POSTERS warning road users to 'think bike' have been put up in accident hot spots around the county – including a stretch of the Wessex Way when a 29-year-old motorcyclist died last August.

The bright yellow posters are pinned up along roads where collisions happen more frequently.

During 2018, 85 motorcyclists were killed or seriously hurt on Dorset roads.

Monika Kunda, 29, died after a crash on the eastbound stretch of the Wessex Way close to the Richmond Hill sliproad on Tuesday, August 14 last year.

Ms Kunda, a bank worker who lived in Studland Road, Alum Chine, lost control of her black Yamaha motorbike. The bike was the only vehicle involved in the collision.

As reported in the Daily Echo, it was heard at an inquest last week that a witness saw Ms Kunda stretching her leg away from the side of the bike in the seconds before the collision. It then appeared as if she was unable to put her boot back on the peg.

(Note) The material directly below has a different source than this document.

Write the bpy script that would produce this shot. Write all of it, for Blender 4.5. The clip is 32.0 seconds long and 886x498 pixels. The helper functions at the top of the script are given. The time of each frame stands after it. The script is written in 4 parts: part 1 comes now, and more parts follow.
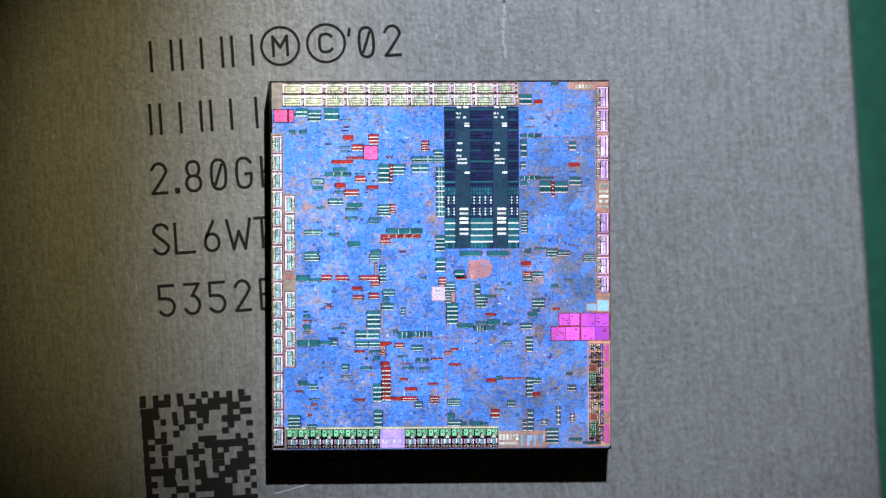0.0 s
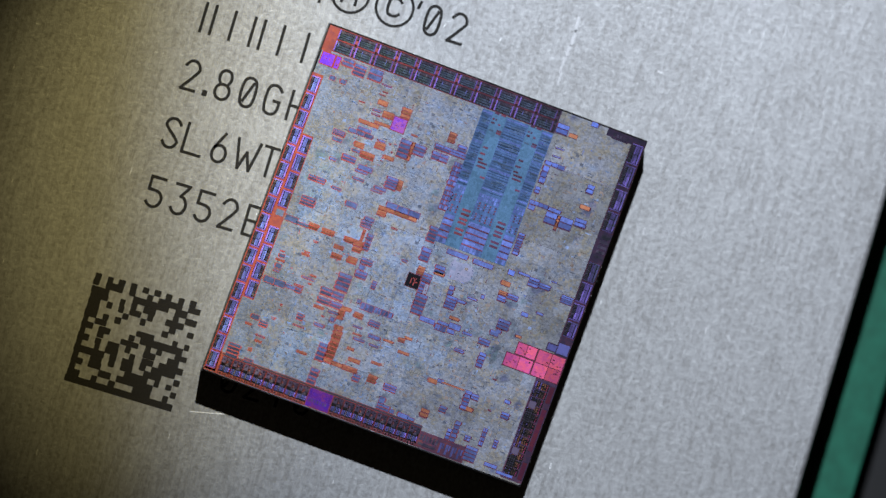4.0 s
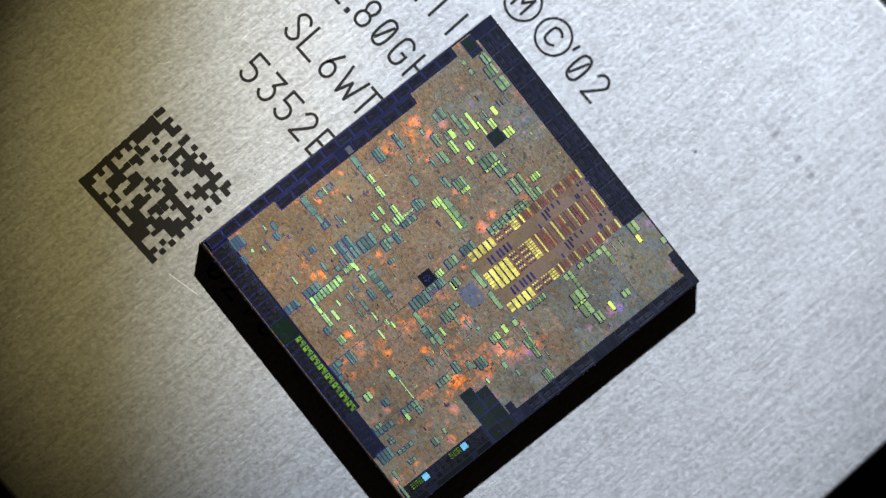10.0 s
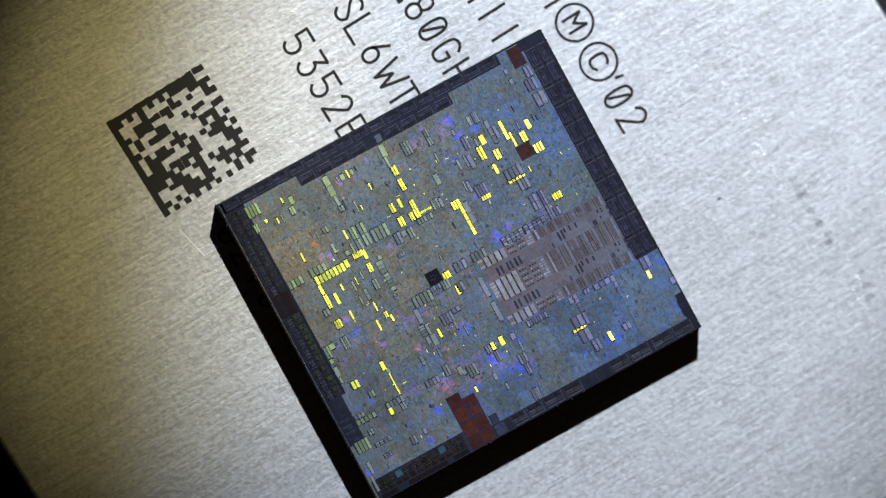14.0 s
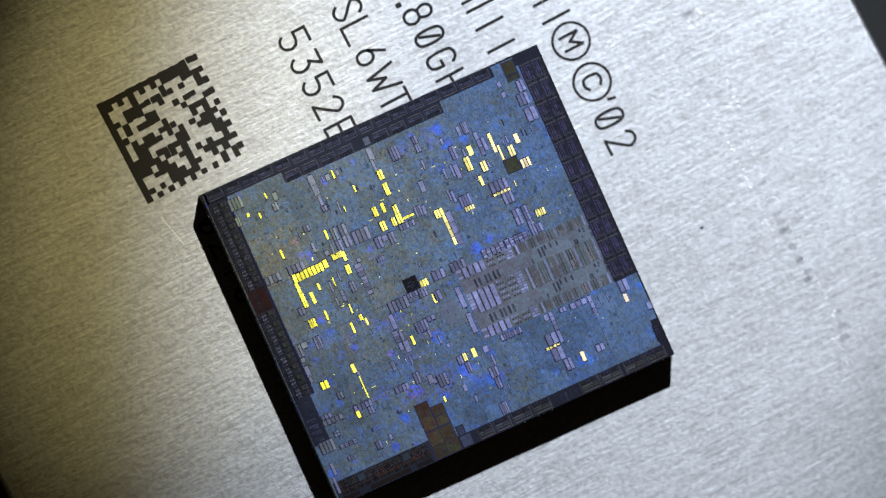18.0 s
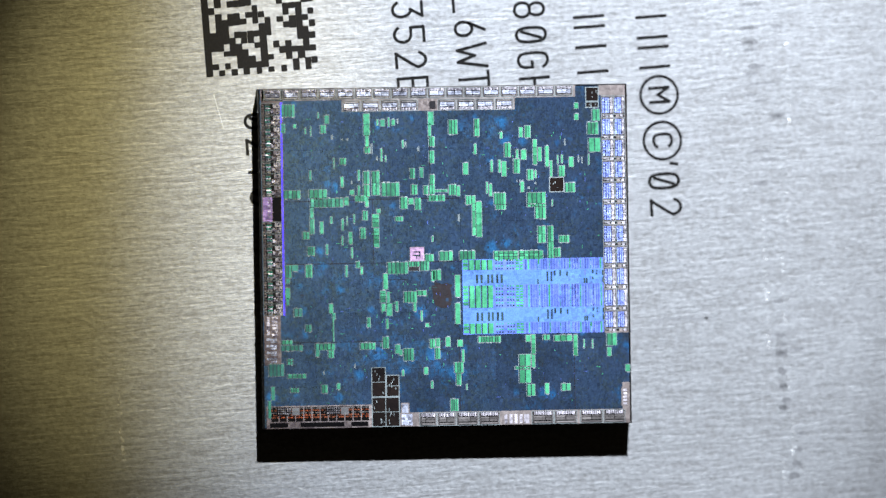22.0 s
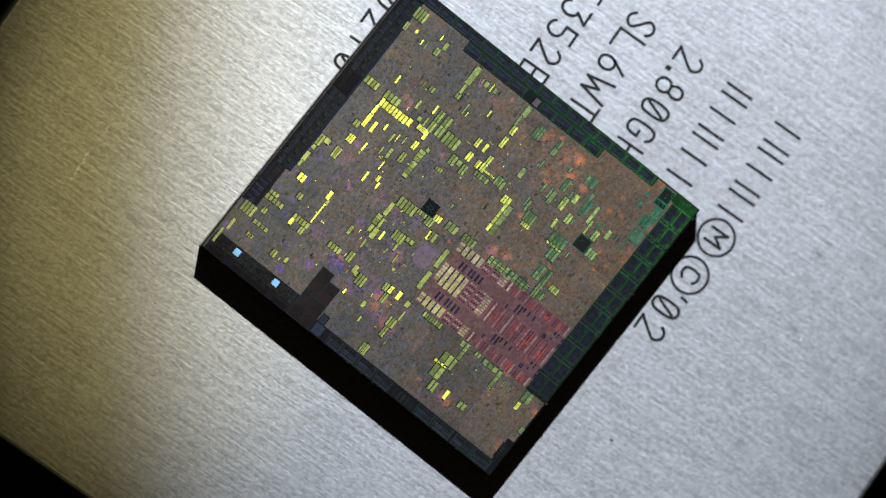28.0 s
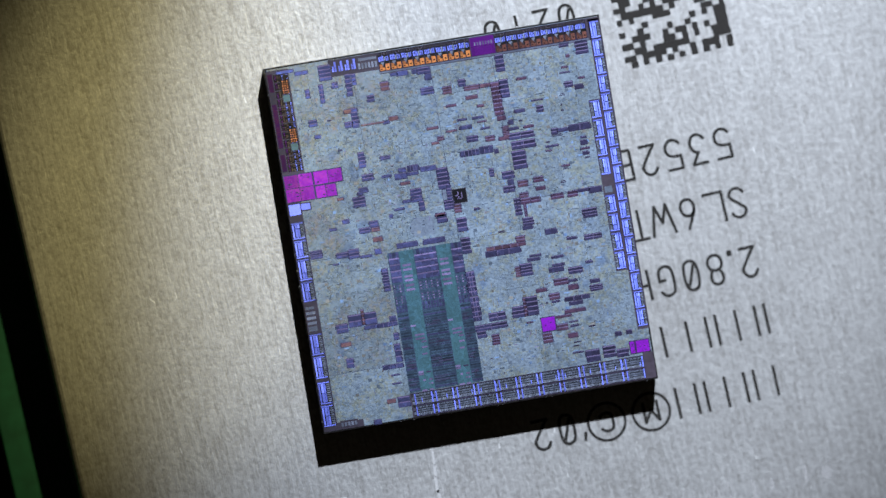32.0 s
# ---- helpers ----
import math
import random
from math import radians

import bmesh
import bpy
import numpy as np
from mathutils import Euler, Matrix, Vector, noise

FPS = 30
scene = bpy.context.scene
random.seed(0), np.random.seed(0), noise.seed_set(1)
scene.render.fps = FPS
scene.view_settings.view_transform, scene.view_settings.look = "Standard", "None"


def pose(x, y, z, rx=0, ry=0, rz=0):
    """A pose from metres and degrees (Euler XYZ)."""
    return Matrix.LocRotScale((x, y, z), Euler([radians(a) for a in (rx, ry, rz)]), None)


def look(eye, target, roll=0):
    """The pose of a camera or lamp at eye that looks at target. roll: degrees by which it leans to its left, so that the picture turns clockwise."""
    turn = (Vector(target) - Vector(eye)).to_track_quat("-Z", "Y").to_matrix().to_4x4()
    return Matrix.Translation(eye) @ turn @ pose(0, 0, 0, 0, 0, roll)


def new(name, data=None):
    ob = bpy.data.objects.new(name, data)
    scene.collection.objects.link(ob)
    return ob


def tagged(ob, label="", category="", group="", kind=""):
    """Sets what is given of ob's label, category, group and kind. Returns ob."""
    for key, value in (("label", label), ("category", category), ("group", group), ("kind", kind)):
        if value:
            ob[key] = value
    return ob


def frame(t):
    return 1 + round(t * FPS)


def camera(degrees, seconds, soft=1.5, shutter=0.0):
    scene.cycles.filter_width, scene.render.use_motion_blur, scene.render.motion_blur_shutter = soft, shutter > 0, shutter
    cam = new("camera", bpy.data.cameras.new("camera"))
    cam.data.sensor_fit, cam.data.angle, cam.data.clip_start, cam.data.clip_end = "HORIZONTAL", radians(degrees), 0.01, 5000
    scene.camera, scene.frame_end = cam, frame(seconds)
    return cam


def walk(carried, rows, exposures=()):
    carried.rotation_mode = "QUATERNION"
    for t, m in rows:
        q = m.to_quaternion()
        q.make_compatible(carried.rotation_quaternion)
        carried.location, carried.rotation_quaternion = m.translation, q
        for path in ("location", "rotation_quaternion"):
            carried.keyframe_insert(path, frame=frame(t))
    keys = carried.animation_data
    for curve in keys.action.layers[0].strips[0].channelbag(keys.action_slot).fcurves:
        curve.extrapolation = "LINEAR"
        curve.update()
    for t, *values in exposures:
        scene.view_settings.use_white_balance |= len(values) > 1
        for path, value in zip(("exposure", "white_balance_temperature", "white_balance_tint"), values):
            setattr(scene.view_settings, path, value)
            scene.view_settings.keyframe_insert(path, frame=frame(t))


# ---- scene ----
# A bare processor die lying on the metal lid of a processor package, turned by
# degrees under a fixed macro camera and a fixed lamp. Plans are in millimetres.
MM = 0.001
PCB_H, LID_H, DIE_H = 1.3, 2.2, 0.8
TOP = PCB_H + LID_H                      # height of the lid's upper face, mm
DIE_W, DIE_L = 10.84, 11.79
DIE_AT = (0.272, -0.30, -3.6)           # the die on the lid: x, y, turn

# ---------------- camera ----------------
cam = camera(6.0, 32.0, soft=1.4)
CAM_POSE = Matrix(((0.99647, 0.00000, -0.08400, -22.699 * MM),
                   (0.00019, 1.00000, 0.00231, 0.624 * MM),
                   (0.08400, -0.00232, 0.99646, (269.270 + TOP) * MM),
                   (0, 0, 0, 1)))
# The focal plane runs through the die's face; the far side of the lid lies behind it.
cam.data.dof.use_dof = True
cam.data.dof.focus_distance = 269.43 * MM
cam.data.dof.aperture_fstop = 24.0
EXPOSURES = [(0, -0.53), (1.0, -0.60), (2.0, 0.22), (3.0, 0.0), (3.5, 0.1), (6.0, 0.45), (8, 0.42), (10, 0.29), (12, 0.25), (14, 0.2), (18, 0.2), (20, 0.25), (21, 0.15), (23, -0.15), (24, -0.33), (25, -0.03), (28, 0.15), (29, 0.2), (30, 0.32), (31, 0.45), (32, 0.55)]
walk(cam, [(0, CAM_POSE), (32, CAM_POSE)], EXPOSURES)

# ---------------- light ----------------
LAMP_DIR = Vector((0.085, 0.785, 0.61)).normalized()
world = bpy.data.worlds.new("dark_room")
scene.world = world
world.use_nodes = True
bg = world.node_tree.nodes["Background"]
bg.inputs["Color"].default_value = (1.0, 0.8, 0.55, 1)
bg.inputs["Strength"].default_value = 0.003

LAMP_AT = LAMP_DIR * 150 * MM + Vector((0, 0, TOP * MM))


def beam(energy, colour, degrees, blend, aim_x, aim_y):
    """One spot beam from the lamp's place: its cool core, then an added warm fill."""
    data = bpy.data.lights.new("lamp_and_fill_light", "SPOT")
    data.energy = energy
    data.color = colour
    data.shadow_soft_size = 1.2 * MM
    data.spot_size = radians(degrees)
    data.spot_blend = blend
    lamp = new("lamp_and_fill_light", data)
    lamp.matrix_world = look(LAMP_AT, (aim_x * MM, aim_y * MM, TOP * MM))


beam(2.17, (0.89, 0.965, 1.10), 12.5, 0.80, 5.0, 3.7)
# added fill: a narrower warm beam that tints and brightens the view's left
beam(0.78, (1.0, 0.83, 0.36), 6.16, 1.0, -8.4, 2.5)


# ---------------- node helpers ----------------
class Nodes:
    """Short calls to build a node material."""

    def __init__(self, name):
        self.mat = bpy.data.materials.new(name)
        self.mat.use_nodes = True
        self.tree = self.mat.node_tree
        self.tree.nodes.clear()

    def add(self, kind, **sets):
        node = self.tree.nodes.new(kind)
        for key, value in sets.items():
            if key == "op":
                node.operation = value
            elif key == "dims":
                node.noise_dimensions = value
            elif key == "feature":
                node.feature = value
            elif key == "distance":
                node.distance = value
            elif key == "spread":
                node.distribution = value
        return node

    def link(self, a, b):
        self.tree.links.new(a, b)

    def put(self, node, **values):
        for key, value in values.items():
            socket = node.inputs[key.replace("_", " ")]
            if isinstance(value, bpy.types.NodeSocket):
                self.link(value, socket)
            else:
                socket.default_value = value
        return node

    def math(self, op, a, b=0.0, c=None):
        node = self.add("ShaderNodeMath", op=op)
        for n, value in enumerate((a, b, c)):
            if value is None:
                continue
            if isinstance(value, bpy.types.NodeSocket):
                self.link(value, node.inputs[n])
            else:
                node.inputs[n].default_value = value
        return node.outputs[0]

    def vec(self, op, a, b):
        node = self.add("ShaderNodeVectorMath", op=op)
        for n, value in enumerate((a, b)):
            if isinstance(value, bpy.types.NodeSocket):
                self.link(value, node.inputs[n])
            else:
                node.inputs[n].default_value = value
        return node.outputs[0]

    def coords(self, scale=(1, 1, 1)):
        co = self.add("ShaderNodeTexCoord")
        mp = self.add("ShaderNodeMapping")
        self.link(co.outputs["Object"], mp.inputs["Vector"])
        mp.inputs["Scale"].default_value = scale
        return mp.outputs[0]

    def noise(self, vector, scale, detail=3.0, rough=0.55):
        node = self.add("ShaderNodeTexNoise")
        self.link(vector, node.inputs["Vector"])
        node.inputs["Scale"].default_value = scale
        node.inputs["Detail"].default_value = detail
        node.inputs["Roughness"].default_value = rough
        return node

    def ramp(self, fac, stops):
        node = self.add("ShaderNodeValToRGB")
        el = node.color_ramp.elements
        while len(el) < len(stops):
            el.new(0.5)
        for e, (at, colour) in zip(el, stops):
            e.position, e.color = at, (*colour, 1) if len(colour) == 3 else colour
        self.link(fac, node.inputs[0])
        return node.outputs["Color"]

    def bump(self, height, strength, distance):
        node = self.add("ShaderNodeBump")
        self.link(height, node.inputs["Height"])
        node.inputs["Strength"].default_value = strength
        node.inputs["Distance"].default_value = distance
        return node.outputs["Normal"]

    def out(self, shader):
        o = self.add("ShaderNodeOutputMaterial")
        self.link(shader, o.inputs["Surface"])
        return self.mat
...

Ms Kunda was wearing a black leather jacket, black boots decorated with diamanté with a "two- to three-inch chunky heel" and a "bright pink" crash helmet, the inquest heard.

The witness saw Ms Kunda struggle for around two seconds when "suddenly the bike seemed to go out from underneath her". Excess speed was not a factor in the collision.

Coroner Brendan Allen, who recorded a conclusion that Ms Kunda had died as the result of a road traffic collision, urged all bikers to wear 'appropriate' clothing, "no matter how short the journey".

One of the new yellow signs has been tied to a lamppost close to where she was killed.

Three motorcyclists have died this year in crashes on the county's roads, including dad-of-four Andrew Mann, 40, who died on the A31 near Sturminster Marshall on the morning of April 30.

Inspector Joe Pardey of the traffic unit said: “I would like to remind riders to ride responsibly and always consider potential hazards such as queuing traffic, junctions and entrances.”